[start]

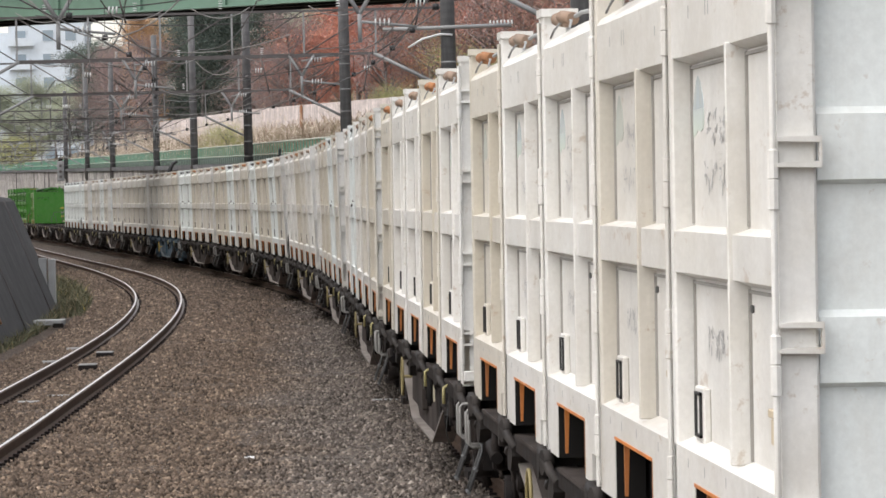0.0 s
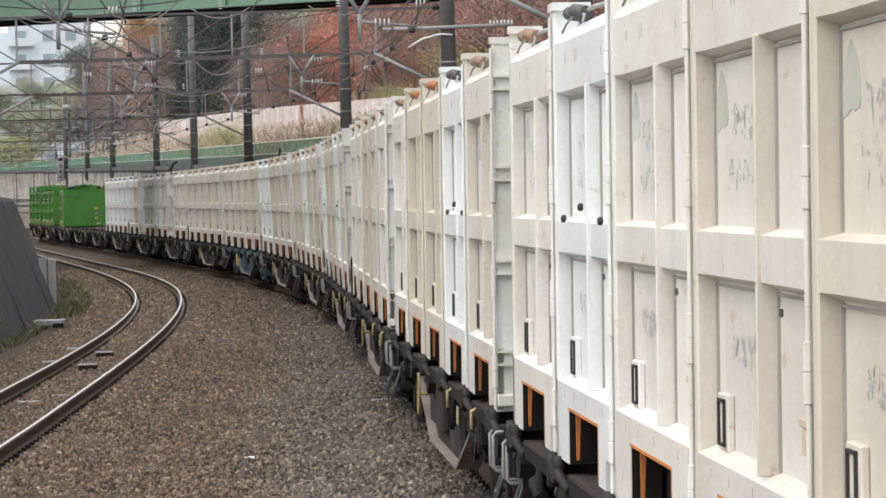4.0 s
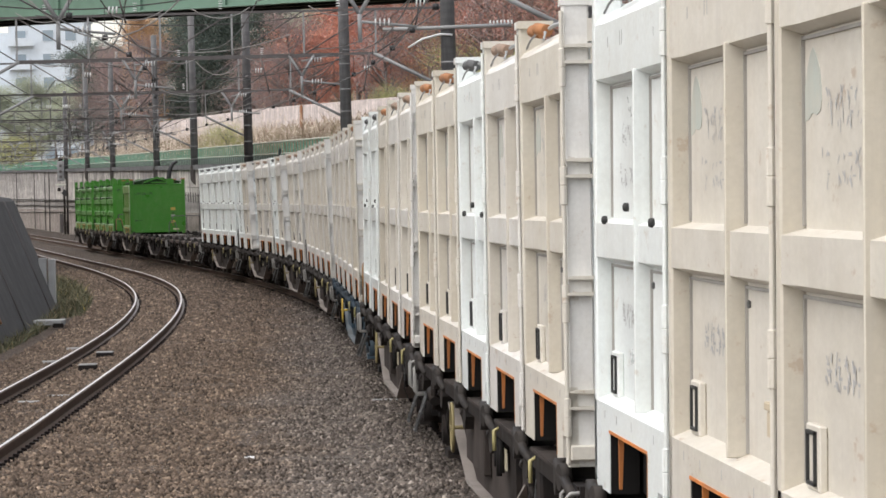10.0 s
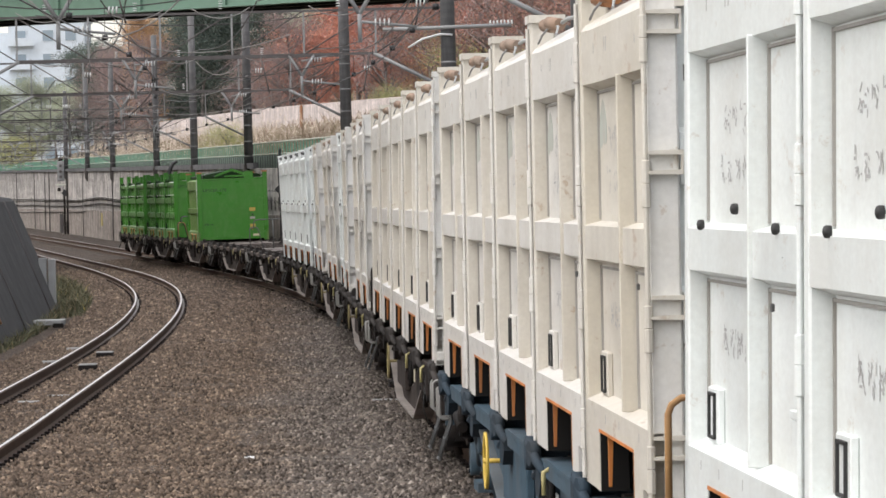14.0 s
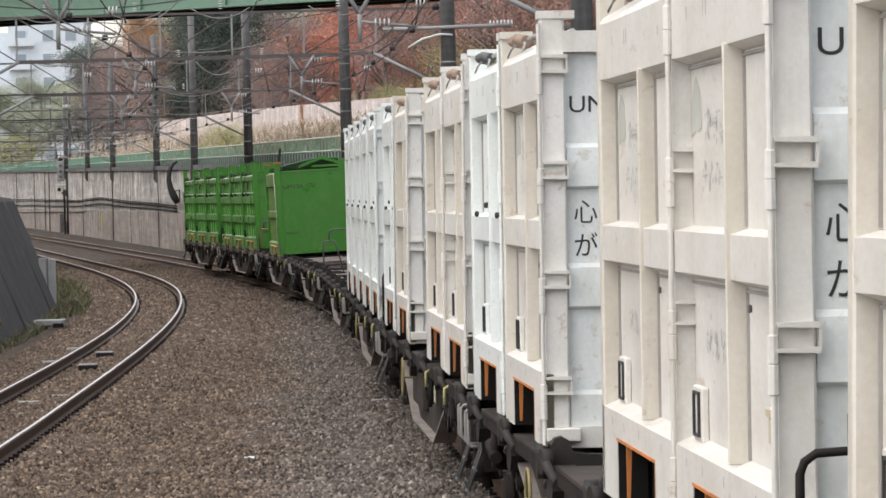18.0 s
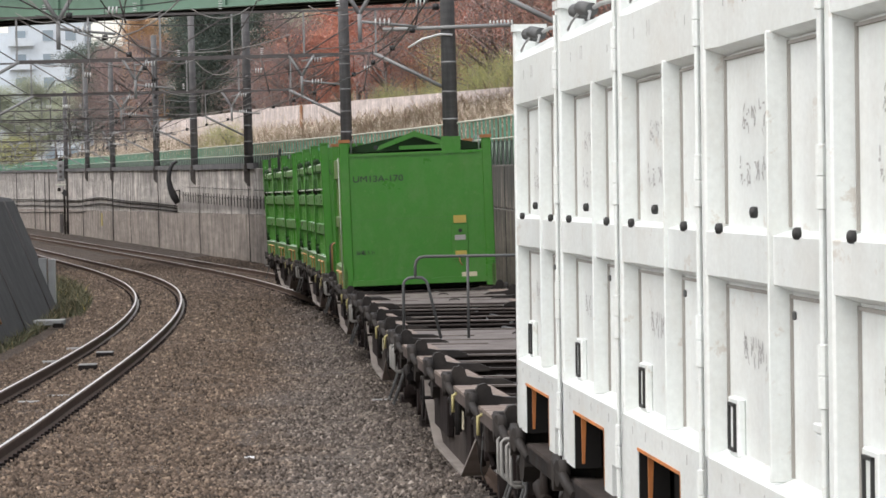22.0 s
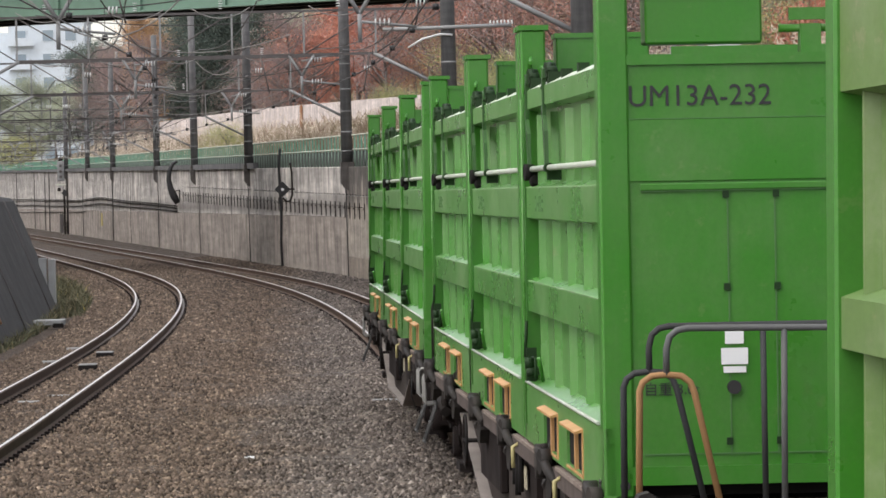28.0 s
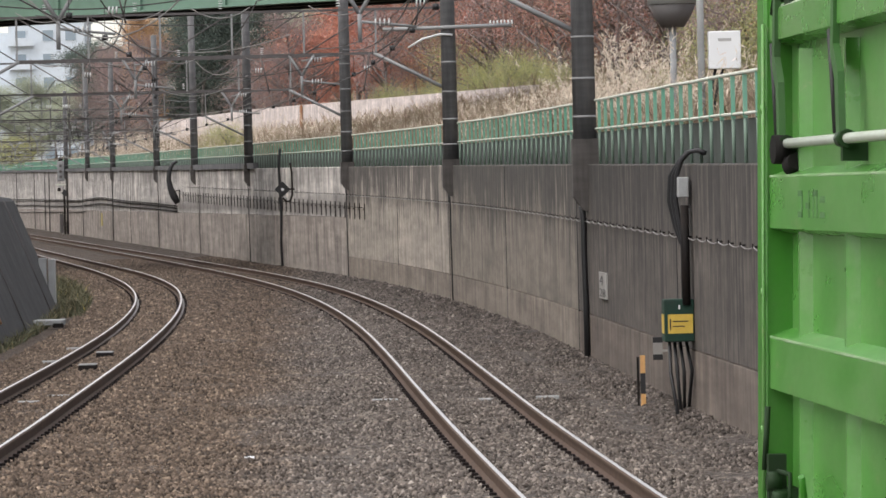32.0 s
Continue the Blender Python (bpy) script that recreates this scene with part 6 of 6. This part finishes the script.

[end]

Leave out the pictures and reproduce the rest of the listing exactly.

0.0 s
4.0 s
10.0 s
14.0 s
18.0 s
22.0 s
28.0 s
32.0 s
Continue the Blender Python (bpy) script that recreates this scene with part 6 of 6. This part finishes the script.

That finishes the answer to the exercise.